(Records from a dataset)
◇ ◇ ◇
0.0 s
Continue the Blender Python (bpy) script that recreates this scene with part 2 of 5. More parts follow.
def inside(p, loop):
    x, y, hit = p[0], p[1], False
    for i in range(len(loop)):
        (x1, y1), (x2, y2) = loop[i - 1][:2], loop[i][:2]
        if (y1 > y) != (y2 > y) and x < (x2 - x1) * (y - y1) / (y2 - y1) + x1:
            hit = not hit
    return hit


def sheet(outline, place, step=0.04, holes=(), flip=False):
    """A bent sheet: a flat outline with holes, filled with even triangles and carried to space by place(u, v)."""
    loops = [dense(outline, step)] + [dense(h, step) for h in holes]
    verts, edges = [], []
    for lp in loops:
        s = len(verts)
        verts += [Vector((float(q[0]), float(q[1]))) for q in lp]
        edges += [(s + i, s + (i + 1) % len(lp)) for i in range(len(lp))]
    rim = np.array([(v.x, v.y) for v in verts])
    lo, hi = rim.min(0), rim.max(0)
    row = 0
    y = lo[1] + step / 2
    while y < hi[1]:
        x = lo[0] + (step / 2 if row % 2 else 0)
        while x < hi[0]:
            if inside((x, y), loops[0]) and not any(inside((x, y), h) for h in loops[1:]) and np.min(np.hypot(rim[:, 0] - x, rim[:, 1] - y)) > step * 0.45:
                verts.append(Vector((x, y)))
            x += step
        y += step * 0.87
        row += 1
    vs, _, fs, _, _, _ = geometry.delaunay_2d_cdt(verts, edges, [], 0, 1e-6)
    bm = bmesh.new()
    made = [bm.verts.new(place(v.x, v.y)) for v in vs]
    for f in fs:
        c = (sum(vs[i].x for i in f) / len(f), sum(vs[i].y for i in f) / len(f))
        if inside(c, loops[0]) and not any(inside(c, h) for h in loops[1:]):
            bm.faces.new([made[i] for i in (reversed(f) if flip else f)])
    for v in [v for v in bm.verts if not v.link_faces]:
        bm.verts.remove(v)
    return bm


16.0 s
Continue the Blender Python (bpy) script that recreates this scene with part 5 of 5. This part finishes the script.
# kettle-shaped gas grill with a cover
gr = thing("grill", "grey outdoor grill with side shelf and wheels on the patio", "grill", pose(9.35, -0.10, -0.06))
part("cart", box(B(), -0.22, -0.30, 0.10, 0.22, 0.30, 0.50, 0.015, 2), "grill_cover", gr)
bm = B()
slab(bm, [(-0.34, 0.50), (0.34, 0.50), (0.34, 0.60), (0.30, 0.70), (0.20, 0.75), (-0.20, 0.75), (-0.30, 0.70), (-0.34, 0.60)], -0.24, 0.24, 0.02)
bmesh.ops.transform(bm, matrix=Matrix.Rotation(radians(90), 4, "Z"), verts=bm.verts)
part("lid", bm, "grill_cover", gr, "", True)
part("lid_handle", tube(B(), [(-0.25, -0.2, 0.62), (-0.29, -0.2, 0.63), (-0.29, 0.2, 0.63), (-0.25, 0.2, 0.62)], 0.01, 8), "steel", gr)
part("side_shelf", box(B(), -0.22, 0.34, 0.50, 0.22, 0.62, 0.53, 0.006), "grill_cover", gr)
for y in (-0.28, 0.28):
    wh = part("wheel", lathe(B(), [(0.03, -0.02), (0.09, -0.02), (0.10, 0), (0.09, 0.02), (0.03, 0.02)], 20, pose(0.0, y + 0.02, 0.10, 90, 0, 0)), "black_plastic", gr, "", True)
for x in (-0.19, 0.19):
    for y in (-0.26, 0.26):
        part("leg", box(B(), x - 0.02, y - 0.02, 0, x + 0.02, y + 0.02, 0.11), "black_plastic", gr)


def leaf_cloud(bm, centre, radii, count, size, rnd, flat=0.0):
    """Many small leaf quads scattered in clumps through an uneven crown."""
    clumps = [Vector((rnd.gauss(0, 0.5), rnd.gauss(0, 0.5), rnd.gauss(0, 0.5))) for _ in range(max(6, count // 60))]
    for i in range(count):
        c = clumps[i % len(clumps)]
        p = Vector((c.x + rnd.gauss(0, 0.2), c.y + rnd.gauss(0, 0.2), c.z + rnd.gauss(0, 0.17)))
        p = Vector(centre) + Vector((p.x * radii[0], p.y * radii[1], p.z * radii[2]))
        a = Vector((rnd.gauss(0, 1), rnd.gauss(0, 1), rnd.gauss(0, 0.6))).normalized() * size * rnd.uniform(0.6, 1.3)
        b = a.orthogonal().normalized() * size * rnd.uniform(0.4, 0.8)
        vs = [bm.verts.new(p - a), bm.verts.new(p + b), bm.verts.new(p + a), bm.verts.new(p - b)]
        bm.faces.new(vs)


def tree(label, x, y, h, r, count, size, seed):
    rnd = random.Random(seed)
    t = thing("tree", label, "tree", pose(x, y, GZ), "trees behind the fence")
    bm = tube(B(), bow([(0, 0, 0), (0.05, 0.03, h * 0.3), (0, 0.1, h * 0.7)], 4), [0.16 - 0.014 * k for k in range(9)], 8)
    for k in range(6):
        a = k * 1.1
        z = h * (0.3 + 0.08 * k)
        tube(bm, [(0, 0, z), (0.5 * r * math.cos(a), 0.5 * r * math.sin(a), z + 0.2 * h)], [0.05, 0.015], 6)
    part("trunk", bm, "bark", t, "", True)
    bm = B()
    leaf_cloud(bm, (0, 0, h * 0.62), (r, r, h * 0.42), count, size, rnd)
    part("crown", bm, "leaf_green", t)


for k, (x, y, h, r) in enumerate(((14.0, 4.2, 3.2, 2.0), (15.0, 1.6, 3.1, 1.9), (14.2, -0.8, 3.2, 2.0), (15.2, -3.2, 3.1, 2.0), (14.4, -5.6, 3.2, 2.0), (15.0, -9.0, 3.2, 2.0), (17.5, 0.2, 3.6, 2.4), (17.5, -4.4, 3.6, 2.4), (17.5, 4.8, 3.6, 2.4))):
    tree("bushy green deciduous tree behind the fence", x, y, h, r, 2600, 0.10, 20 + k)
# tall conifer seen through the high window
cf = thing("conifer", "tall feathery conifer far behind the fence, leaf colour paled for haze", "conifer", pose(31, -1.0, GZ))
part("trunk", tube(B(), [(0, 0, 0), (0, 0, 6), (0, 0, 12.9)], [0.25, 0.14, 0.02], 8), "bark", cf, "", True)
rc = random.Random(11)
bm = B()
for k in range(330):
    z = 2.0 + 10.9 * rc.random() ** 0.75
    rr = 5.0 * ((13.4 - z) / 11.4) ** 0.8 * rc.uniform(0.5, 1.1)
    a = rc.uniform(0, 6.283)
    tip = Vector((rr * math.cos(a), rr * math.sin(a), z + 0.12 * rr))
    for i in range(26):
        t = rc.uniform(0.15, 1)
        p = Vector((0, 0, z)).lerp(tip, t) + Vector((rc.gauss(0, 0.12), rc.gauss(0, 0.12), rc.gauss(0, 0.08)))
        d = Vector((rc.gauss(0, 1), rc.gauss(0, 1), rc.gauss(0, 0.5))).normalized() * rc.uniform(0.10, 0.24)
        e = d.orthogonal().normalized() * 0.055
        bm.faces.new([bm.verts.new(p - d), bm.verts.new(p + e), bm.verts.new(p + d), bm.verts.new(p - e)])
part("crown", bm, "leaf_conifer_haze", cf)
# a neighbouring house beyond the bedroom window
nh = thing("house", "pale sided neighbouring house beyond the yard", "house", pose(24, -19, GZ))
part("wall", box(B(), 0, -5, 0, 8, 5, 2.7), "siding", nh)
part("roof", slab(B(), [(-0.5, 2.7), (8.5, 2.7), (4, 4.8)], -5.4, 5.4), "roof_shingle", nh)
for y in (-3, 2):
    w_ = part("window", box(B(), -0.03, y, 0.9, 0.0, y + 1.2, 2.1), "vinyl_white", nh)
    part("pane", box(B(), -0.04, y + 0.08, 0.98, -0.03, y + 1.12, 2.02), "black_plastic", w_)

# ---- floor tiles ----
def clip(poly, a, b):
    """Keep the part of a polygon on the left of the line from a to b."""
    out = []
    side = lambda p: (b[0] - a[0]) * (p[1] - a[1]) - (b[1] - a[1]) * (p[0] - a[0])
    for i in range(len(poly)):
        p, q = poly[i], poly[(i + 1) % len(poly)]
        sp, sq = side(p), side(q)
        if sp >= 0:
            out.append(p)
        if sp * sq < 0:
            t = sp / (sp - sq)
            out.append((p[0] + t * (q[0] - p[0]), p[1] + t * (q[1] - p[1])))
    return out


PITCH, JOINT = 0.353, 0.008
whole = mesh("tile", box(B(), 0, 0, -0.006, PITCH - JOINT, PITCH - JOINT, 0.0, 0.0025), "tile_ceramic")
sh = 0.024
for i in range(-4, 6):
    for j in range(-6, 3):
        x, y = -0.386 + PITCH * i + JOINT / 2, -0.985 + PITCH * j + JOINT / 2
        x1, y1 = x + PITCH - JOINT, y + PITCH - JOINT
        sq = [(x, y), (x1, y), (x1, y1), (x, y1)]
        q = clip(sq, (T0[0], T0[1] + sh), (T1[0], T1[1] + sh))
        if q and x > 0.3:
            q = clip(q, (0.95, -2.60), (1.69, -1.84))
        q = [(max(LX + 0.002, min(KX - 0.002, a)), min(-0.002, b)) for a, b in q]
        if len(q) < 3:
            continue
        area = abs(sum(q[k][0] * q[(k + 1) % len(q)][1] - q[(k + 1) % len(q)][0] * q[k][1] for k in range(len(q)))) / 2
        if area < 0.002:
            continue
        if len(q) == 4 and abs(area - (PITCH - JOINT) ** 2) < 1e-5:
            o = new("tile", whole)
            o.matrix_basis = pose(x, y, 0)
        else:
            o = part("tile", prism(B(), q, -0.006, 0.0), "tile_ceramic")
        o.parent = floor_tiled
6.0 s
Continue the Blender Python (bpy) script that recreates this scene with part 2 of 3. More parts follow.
◇ ◇ ◇
REQUIRED WORK: Return exactly the lines from the line that has "finishes the script." to the line that has "bm.faces.new(vs)", both of them included.

RESPONSE TO THE EXERCISE:
Continue the Blender Python (bpy) script that recreates this scene with part 5 of 5. This part finishes the script.
# kettle-shaped gas grill with a cover
gr = thing("grill", "grey outdoor grill with side shelf and wheels on the patio", "grill", pose(9.35, -0.10, -0.06))
part("cart", box(B(), -0.22, -0.30, 0.10, 0.22, 0.30, 0.50, 0.015, 2), "grill_cover", gr)
bm = B()
slab(bm, [(-0.34, 0.50), (0.34, 0.50), (0.34, 0.60), (0.30, 0.70), (0.20, 0.75), (-0.20, 0.75), (-0.30, 0.70), (-0.34, 0.60)], -0.24, 0.24, 0.02)
bmesh.ops.transform(bm, matrix=Matrix.Rotation(radians(90), 4, "Z"), verts=bm.verts)
part("lid", bm, "grill_cover", gr, "", True)
part("lid_handle", tube(B(), [(-0.25, -0.2, 0.62), (-0.29, -0.2, 0.63), (-0.29, 0.2, 0.63), (-0.25, 0.2, 0.62)], 0.01, 8), "steel", gr)
part("side_shelf", box(B(), -0.22, 0.34, 0.50, 0.22, 0.62, 0.53, 0.006), "grill_cover", gr)
for y in (-0.28, 0.28):
    wh = part("wheel", lathe(B(), [(0.03, -0.02), (0.09, -0.02), (0.10, 0), (0.09, 0.02), (0.03, 0.02)], 20, pose(0.0, y + 0.02, 0.10, 90, 0, 0)), "black_plastic", gr, "", True)
for x in (-0.19, 0.19):
    for y in (-0.26, 0.26):
        part("leg", box(B(), x - 0.02, y - 0.02, 0, x + 0.02, y + 0.02, 0.11), "black_plastic", gr)


def leaf_cloud(bm, centre, radii, count, size, rnd, flat=0.0):
    """Many small leaf quads scattered in clumps through an uneven crown."""
    clumps = [Vector((rnd.gauss(0, 0.5), rnd.gauss(0, 0.5), rnd.gauss(0, 0.5))) for _ in range(max(6, count // 60))]
    for i in range(count):
        c = clumps[i % len(clumps)]
        p = Vector((c.x + rnd.gauss(0, 0.2), c.y + rnd.gauss(0, 0.2), c.z + rnd.gauss(0, 0.17)))
        p = Vector(centre) + Vector((p.x * radii[0], p.y * radii[1], p.z * radii[2]))
        a = Vector((rnd.gauss(0, 1), rnd.gauss(0, 1), rnd.gauss(0, 0.6))).normalized() * size * rnd.uniform(0.6, 1.3)
        b = a.orthogonal().normalized() * size * rnd.uniform(0.4, 0.8)
        vs = [bm.verts.new(p - a), bm.verts.new(p + b), bm.verts.new(p + a), bm.verts.new(p - b)]
        bm.faces.new(vs)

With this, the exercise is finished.